Disisi lain, Deputi Bidang Fasilitas Riset dan Inovasi BRIN Agus Haryono menuturkan, sesuai dengan arahan Presiden Joko Widodo terdapat tiga program yang menjadi fokus utama dalam skema riset inovasi indonesia maju. Pertama kesehatan, pangan, kemudian energi.
“Jadi tiga itu yang difokuskan, jadi kalau kesehatan (termasuk green pharmacy) terkait obat juga,” ucap Agus.
Tak tanggung-tanggung, Agus menyebutkan, tahun ini BRIN berencana mengirimkan para ilmuwannya untuk melakukan riset di luar negeri soal biodiversitas yang bisa menyukseskan pada konsep green pharmacy.
“Salah satu strategi kami di penguatan SDM setahun ini sampai lima tahun yang akan datang, kami akan mengirim 250 orang ke luar negeri di bidang biodiversitas. Karena kami mengharapkan biodiversitas kita bisa dimanfaatkan, termasuk untuk kesehatan,” ucap Agus.
Di tempat yang sama, Dekan Sekolah Farmasi ITB I Ketut Adyana menambahkan, pihaknya siap mendukung konsep green pharmacy demi terciptanya kemajuan dalam bidang farmasi.
Menurutnya, Green Pharmacy dipahami sebagai suatu konsep pengembangan dan pelaksanaan ilmu, riset, praktek, dan Industri farmasi yang memiliki wawasan ramah lingkungan.
Sekolah farmasi ITB memiliki 5 kelompok kellmuan (KK). Di antaranya Farmakokimia, Biologi farmasi, Farmakologi-Farmasi Klinik,Farmasetika, dan Ilmu Keolahragaan, yang masing-masing ada bisa berkaitan dengan green pharmacy.

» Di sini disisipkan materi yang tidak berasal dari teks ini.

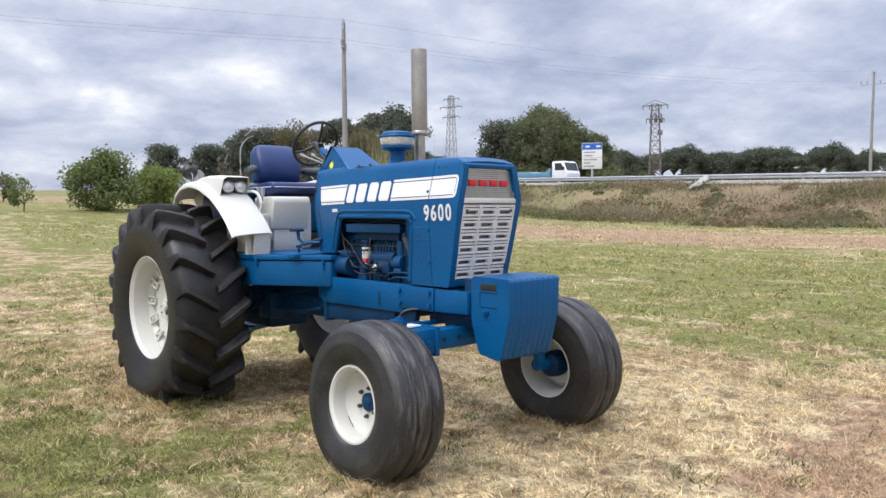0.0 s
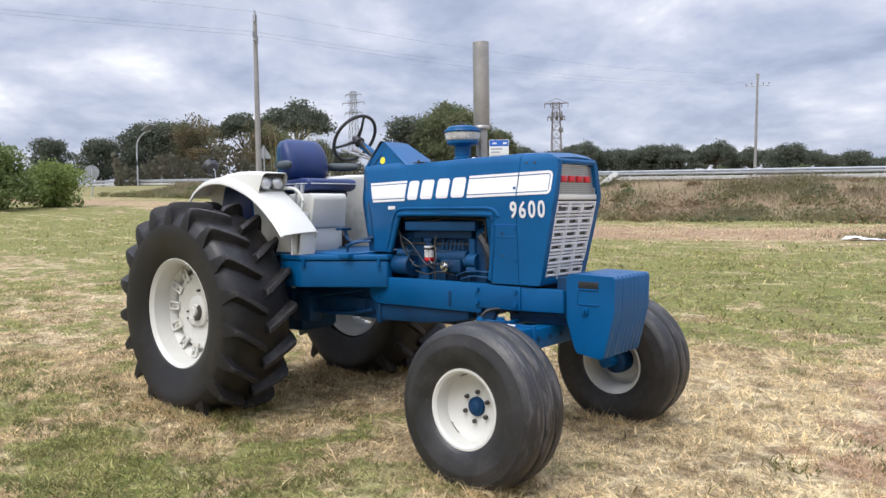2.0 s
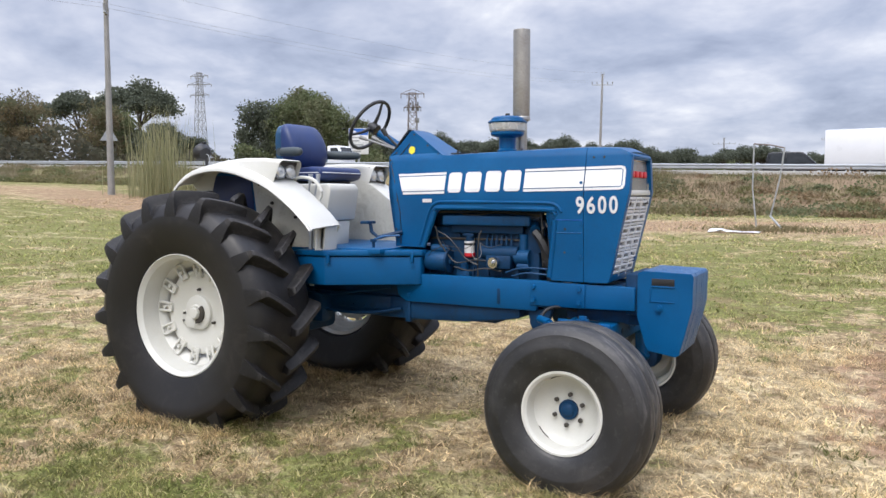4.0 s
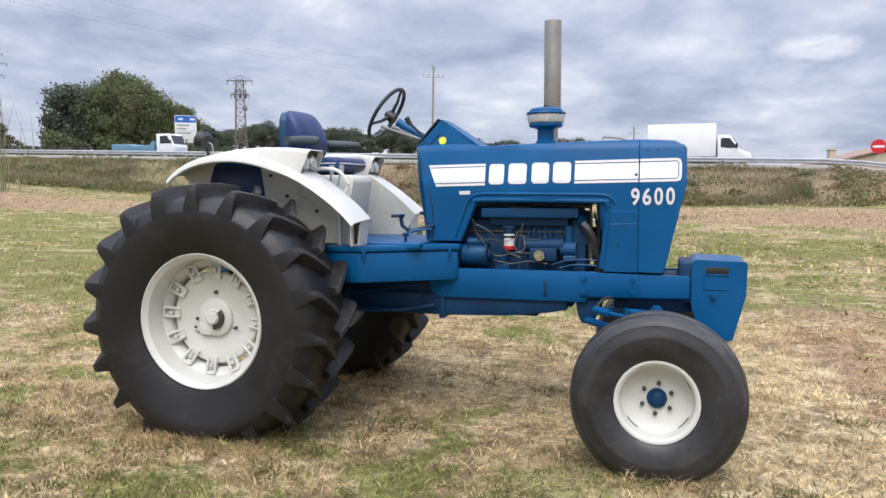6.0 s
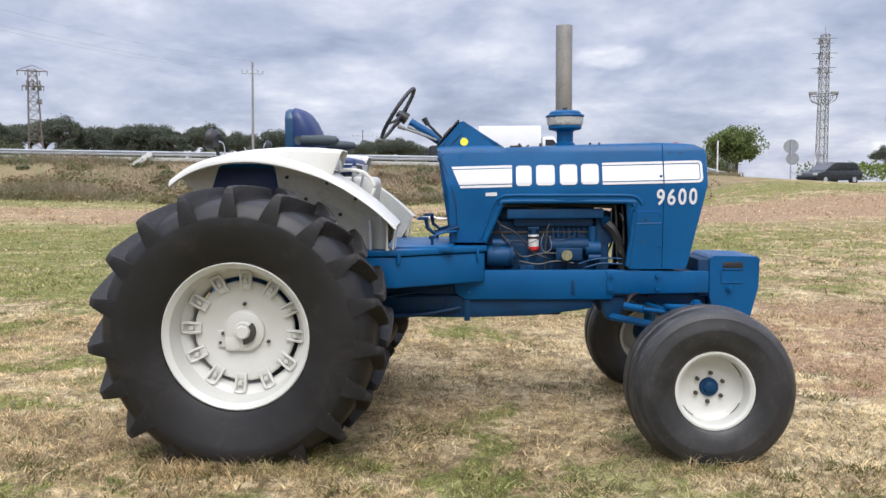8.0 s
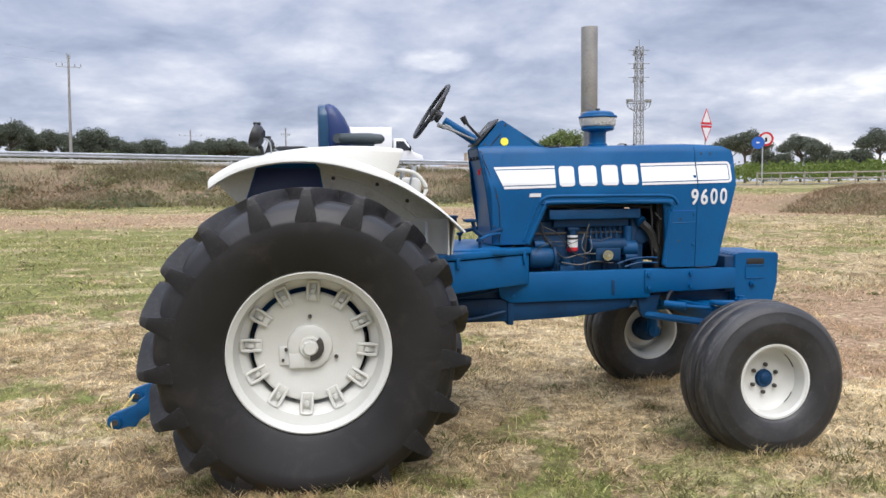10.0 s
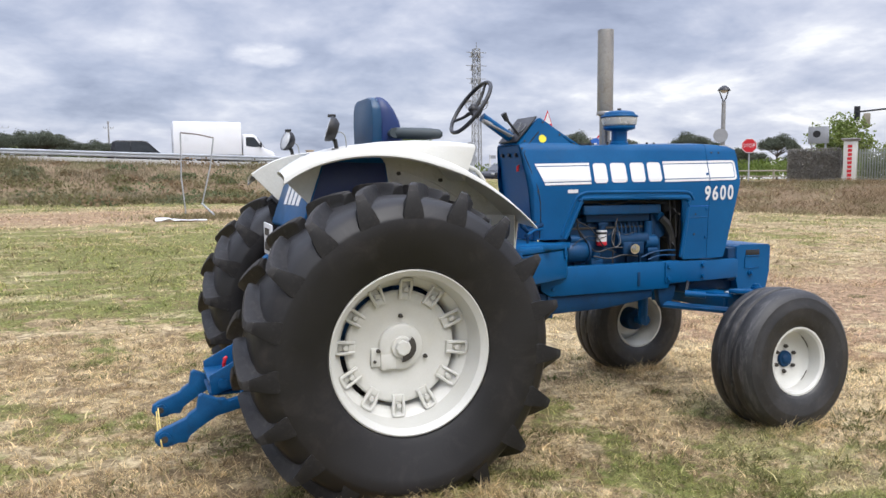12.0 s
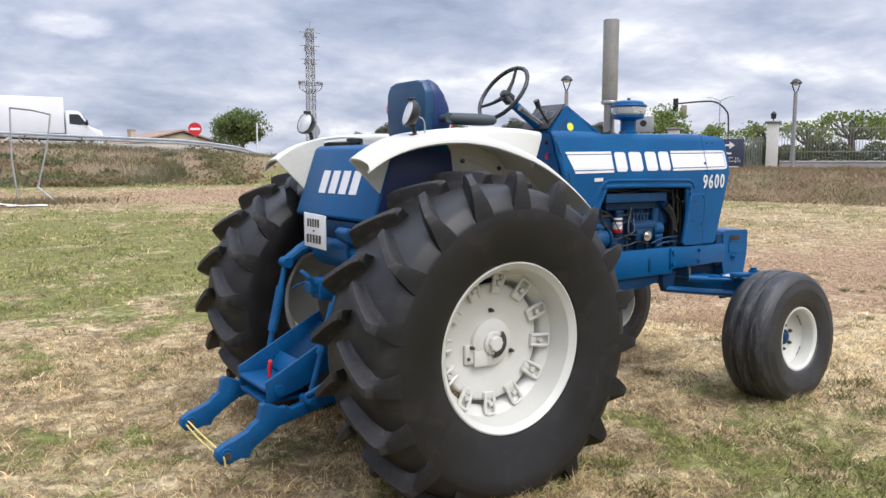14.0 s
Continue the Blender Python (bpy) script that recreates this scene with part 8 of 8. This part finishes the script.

Selain itu, seminar internasional yang bertajuk ‘Green Pharmacy: From Innovation Towards Development and Application for The Bright Future’ ini diikuti berbagai pihak baik dari akademisi, peneliti, praktisi, maupun profesi yang mendukung pengembangan dan pemanfaatan produk farmasi.
Di antaranya mencakup bahan dan sediaan obat, kosmetik, dan pangannutrasetikal.
Kesemuanya diharapkan dapat dikembangkan selaras dengan kelestarian alam untuk mencegah timbulnya berbagai penyakit yang kita hadapi pada saat ini.
“Kami berusaha menilik permasalahan tersebut dengan harapan mencari solusinya ditinjau dari aspek kefarmasian sehingga diadakan acara Seminar Internasional Green Pharmacy,” ujar Ketut.
Di samping itu, kata Ketut, dalam seminar ini terdapat para ahli dari manca negara (Inggris, Belanda, Slovenia, Thailand, Jepang, dan Korea) berbagi ilmu dan pengalaman di bidang masing-masing.
Seminar ini dihadiri lebih dari seratus peserta dari pihak akademisi, peneliti, praktisi, maupun profesi.